* **GOAL**: Identify, in the records below, every line where the string "kind" appears, and copy each such line.

[Excerpt from a dataset]
───

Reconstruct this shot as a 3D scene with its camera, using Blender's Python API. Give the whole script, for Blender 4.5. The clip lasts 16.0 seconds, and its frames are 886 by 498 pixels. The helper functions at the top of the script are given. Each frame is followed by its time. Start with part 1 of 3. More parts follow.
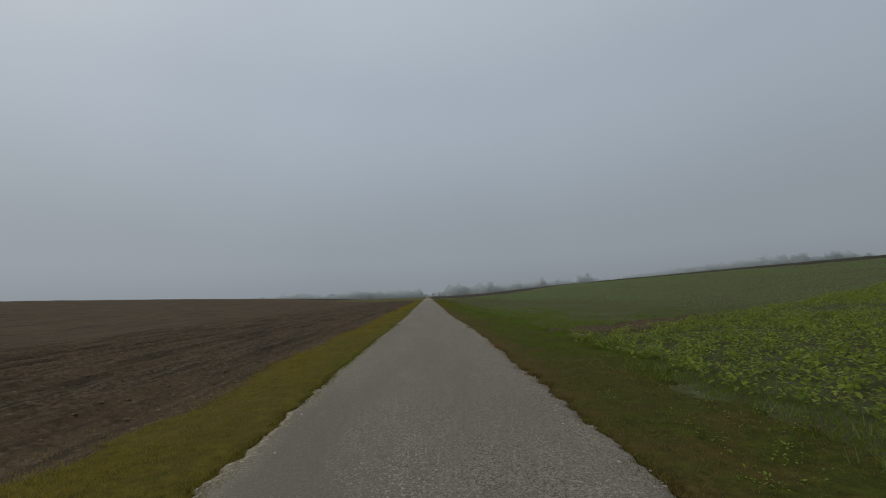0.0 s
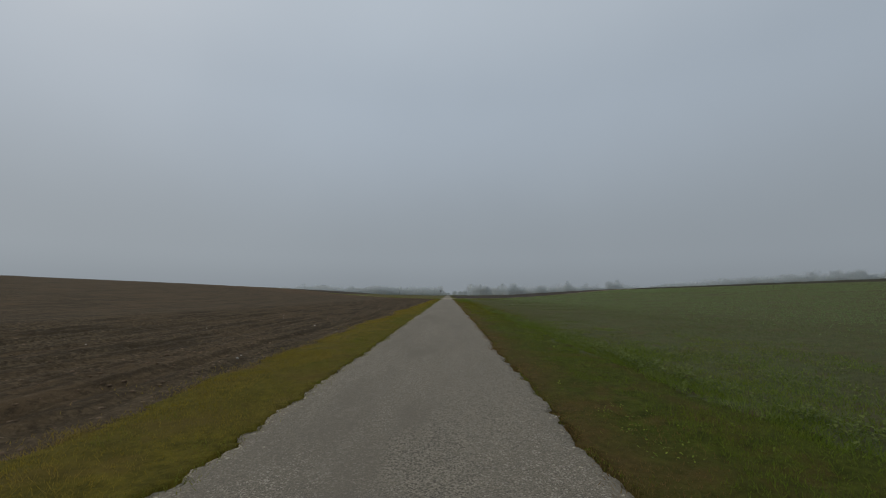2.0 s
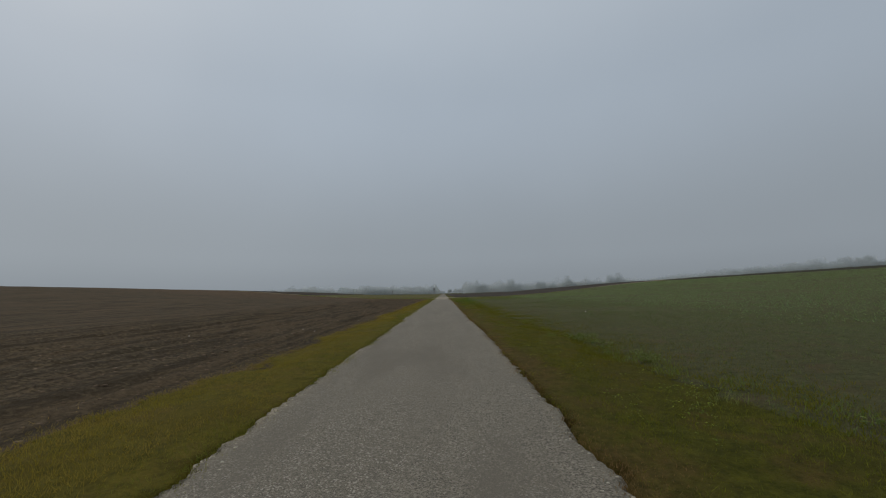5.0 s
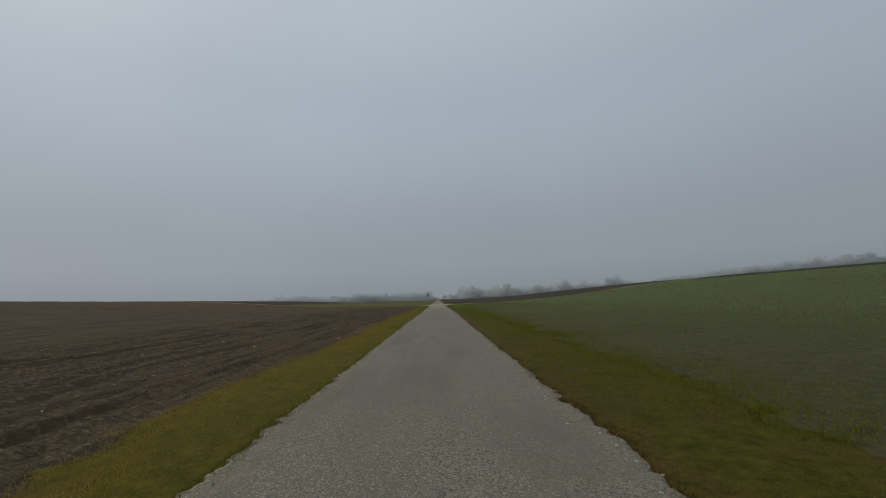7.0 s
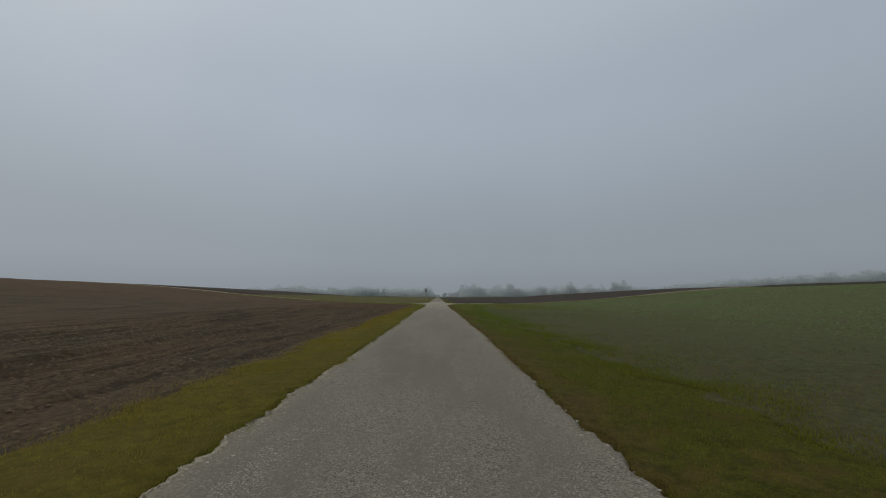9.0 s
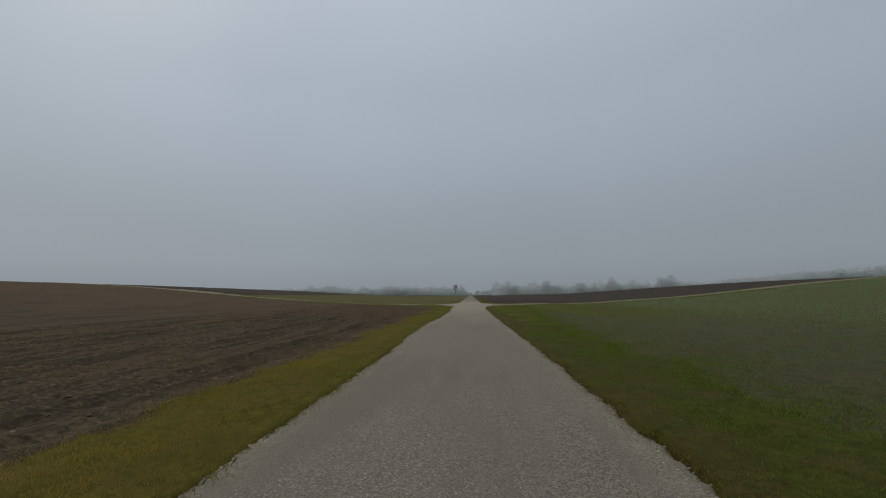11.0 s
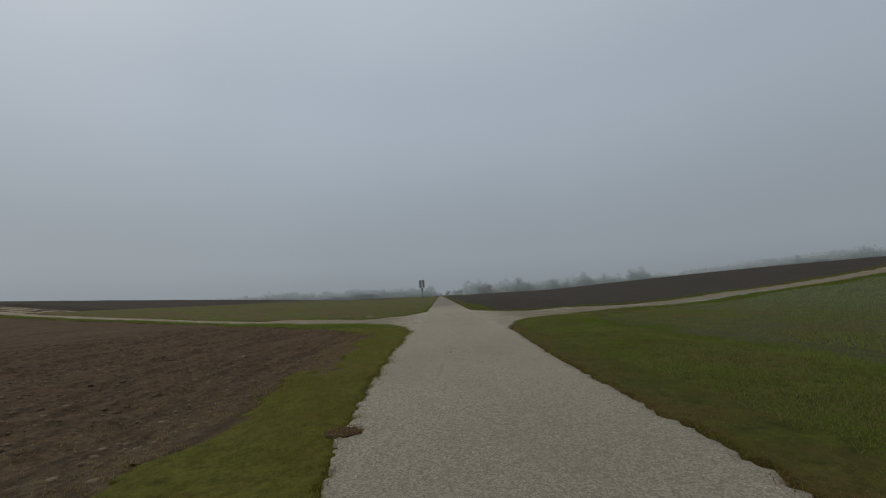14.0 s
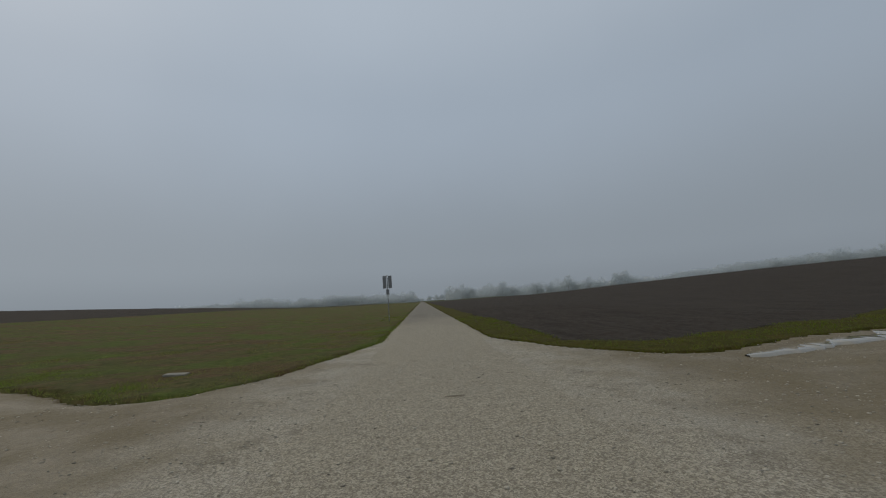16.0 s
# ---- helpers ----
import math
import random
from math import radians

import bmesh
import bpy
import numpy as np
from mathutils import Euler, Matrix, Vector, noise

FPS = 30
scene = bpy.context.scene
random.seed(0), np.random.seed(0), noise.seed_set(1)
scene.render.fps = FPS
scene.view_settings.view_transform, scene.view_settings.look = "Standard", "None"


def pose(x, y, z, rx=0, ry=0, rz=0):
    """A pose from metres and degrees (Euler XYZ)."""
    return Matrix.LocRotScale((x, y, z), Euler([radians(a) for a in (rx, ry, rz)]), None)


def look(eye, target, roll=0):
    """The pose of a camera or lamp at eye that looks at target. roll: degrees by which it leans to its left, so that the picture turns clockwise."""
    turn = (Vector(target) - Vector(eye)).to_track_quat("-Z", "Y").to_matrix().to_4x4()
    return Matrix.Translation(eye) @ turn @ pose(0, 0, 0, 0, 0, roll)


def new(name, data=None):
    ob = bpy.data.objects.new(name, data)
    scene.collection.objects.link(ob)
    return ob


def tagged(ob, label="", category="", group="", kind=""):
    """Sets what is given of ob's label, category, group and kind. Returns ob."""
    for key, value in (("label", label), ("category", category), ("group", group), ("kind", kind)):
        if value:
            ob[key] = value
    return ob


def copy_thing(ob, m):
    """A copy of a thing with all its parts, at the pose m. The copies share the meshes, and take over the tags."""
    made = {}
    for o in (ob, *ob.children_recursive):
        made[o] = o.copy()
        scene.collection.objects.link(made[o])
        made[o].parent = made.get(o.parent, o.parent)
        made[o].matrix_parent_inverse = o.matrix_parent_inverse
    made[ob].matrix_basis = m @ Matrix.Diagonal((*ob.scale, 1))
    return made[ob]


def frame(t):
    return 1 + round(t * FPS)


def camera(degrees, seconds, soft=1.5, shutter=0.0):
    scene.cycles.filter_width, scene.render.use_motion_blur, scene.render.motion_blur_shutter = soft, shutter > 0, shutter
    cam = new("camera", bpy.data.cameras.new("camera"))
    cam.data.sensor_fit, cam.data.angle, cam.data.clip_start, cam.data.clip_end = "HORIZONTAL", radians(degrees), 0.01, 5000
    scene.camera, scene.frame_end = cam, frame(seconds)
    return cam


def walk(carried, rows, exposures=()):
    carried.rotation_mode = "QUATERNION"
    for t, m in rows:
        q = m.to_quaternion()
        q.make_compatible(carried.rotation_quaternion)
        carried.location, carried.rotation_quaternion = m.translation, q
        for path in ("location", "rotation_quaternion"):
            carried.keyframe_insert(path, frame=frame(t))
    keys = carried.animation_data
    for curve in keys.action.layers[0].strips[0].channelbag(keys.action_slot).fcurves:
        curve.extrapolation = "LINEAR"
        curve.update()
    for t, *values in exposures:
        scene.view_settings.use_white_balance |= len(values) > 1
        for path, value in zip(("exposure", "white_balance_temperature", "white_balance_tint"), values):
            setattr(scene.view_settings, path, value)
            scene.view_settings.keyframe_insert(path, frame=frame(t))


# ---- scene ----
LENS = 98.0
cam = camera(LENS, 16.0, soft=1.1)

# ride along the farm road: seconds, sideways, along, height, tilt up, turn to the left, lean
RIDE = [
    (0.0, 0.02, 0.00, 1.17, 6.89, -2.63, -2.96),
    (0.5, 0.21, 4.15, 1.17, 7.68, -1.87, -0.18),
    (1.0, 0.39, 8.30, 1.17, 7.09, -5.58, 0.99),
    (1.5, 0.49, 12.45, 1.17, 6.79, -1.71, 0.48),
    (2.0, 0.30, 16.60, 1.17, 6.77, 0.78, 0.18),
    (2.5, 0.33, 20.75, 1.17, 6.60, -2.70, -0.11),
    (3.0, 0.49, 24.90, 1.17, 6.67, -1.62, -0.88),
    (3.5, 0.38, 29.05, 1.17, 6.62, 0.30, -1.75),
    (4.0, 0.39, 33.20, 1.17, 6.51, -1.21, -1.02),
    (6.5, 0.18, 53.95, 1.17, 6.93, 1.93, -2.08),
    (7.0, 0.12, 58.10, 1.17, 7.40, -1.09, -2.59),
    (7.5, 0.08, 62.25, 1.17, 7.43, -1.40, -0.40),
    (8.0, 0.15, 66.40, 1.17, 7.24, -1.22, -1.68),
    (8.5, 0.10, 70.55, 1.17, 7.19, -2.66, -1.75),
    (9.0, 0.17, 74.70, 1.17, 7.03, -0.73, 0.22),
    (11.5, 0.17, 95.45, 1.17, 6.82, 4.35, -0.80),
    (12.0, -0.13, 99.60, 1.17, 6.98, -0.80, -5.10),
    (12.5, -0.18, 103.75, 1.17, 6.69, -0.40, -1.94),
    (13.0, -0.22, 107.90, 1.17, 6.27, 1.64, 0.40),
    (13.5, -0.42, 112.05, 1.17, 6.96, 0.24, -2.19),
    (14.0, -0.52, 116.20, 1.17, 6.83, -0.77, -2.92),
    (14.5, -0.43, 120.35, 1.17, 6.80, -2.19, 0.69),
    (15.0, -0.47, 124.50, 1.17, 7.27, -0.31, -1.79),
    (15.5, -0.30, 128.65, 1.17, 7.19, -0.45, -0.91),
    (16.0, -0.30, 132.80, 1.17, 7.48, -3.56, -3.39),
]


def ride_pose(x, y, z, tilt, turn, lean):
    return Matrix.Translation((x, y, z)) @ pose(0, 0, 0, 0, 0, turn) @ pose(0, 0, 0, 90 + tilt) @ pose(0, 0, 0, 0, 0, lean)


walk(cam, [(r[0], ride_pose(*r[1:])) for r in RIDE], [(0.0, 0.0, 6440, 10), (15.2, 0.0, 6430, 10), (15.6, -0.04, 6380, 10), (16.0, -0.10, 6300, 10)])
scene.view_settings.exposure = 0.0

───

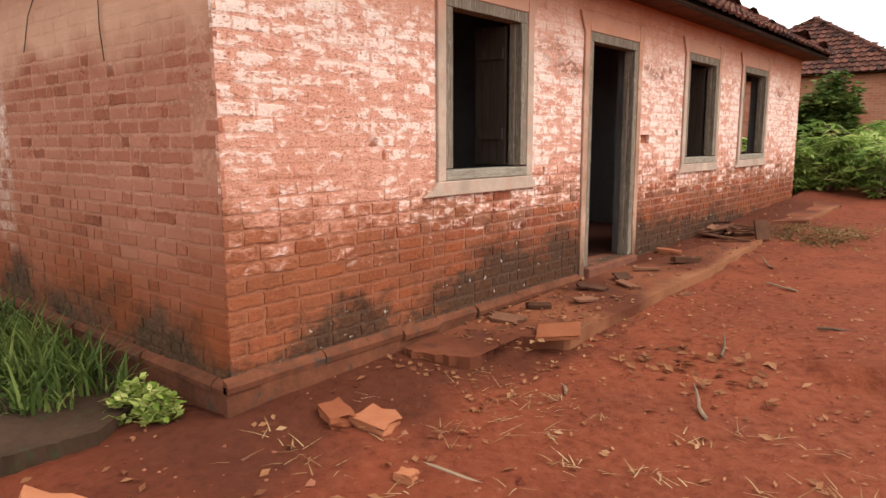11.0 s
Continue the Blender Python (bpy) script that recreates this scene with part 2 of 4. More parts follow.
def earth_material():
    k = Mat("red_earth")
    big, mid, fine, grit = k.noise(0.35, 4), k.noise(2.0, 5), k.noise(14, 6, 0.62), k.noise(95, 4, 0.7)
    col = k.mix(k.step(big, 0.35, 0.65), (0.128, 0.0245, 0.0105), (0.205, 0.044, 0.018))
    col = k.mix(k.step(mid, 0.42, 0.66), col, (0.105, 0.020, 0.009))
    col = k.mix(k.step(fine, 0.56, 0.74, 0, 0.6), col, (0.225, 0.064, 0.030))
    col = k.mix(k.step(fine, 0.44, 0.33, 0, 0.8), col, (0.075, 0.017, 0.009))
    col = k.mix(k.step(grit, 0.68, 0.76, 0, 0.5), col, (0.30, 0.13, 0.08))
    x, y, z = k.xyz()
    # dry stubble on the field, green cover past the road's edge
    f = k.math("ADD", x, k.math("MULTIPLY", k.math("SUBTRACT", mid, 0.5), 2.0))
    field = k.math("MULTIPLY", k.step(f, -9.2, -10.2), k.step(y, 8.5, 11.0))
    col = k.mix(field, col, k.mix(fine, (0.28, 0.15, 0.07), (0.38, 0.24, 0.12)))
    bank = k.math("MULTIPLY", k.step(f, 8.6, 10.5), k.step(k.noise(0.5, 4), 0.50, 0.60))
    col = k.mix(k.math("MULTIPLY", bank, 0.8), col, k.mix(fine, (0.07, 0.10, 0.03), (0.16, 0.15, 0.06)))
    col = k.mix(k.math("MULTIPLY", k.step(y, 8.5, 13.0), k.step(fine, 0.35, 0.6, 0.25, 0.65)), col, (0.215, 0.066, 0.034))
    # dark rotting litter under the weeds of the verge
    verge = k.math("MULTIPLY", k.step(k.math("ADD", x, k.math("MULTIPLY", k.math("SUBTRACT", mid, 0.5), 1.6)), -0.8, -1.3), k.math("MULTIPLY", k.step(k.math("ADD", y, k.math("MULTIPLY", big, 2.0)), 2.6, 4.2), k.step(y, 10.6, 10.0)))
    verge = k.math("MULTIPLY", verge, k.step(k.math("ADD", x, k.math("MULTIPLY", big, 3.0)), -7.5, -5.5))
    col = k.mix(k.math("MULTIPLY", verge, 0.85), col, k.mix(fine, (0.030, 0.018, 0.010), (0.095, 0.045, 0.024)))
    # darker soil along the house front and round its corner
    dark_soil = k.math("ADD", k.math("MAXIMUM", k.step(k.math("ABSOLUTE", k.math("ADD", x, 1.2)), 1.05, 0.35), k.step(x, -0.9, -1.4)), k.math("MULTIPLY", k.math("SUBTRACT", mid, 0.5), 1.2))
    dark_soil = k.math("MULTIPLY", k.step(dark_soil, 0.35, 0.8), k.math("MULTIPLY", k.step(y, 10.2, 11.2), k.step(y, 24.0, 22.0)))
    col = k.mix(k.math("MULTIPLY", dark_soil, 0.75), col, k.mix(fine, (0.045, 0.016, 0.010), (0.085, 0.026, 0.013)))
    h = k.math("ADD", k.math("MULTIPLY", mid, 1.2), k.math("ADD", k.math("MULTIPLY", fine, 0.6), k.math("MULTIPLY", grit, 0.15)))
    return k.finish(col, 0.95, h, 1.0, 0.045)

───

* **EXERCISE ANSWER**:
def tagged(ob, label="", category="", group="", kind=""):
    """Sets what is given of ob's label, category, group and kind. Returns ob."""
    for key, value in (("label", label), ("category", category), ("group", group), ("kind", kind)):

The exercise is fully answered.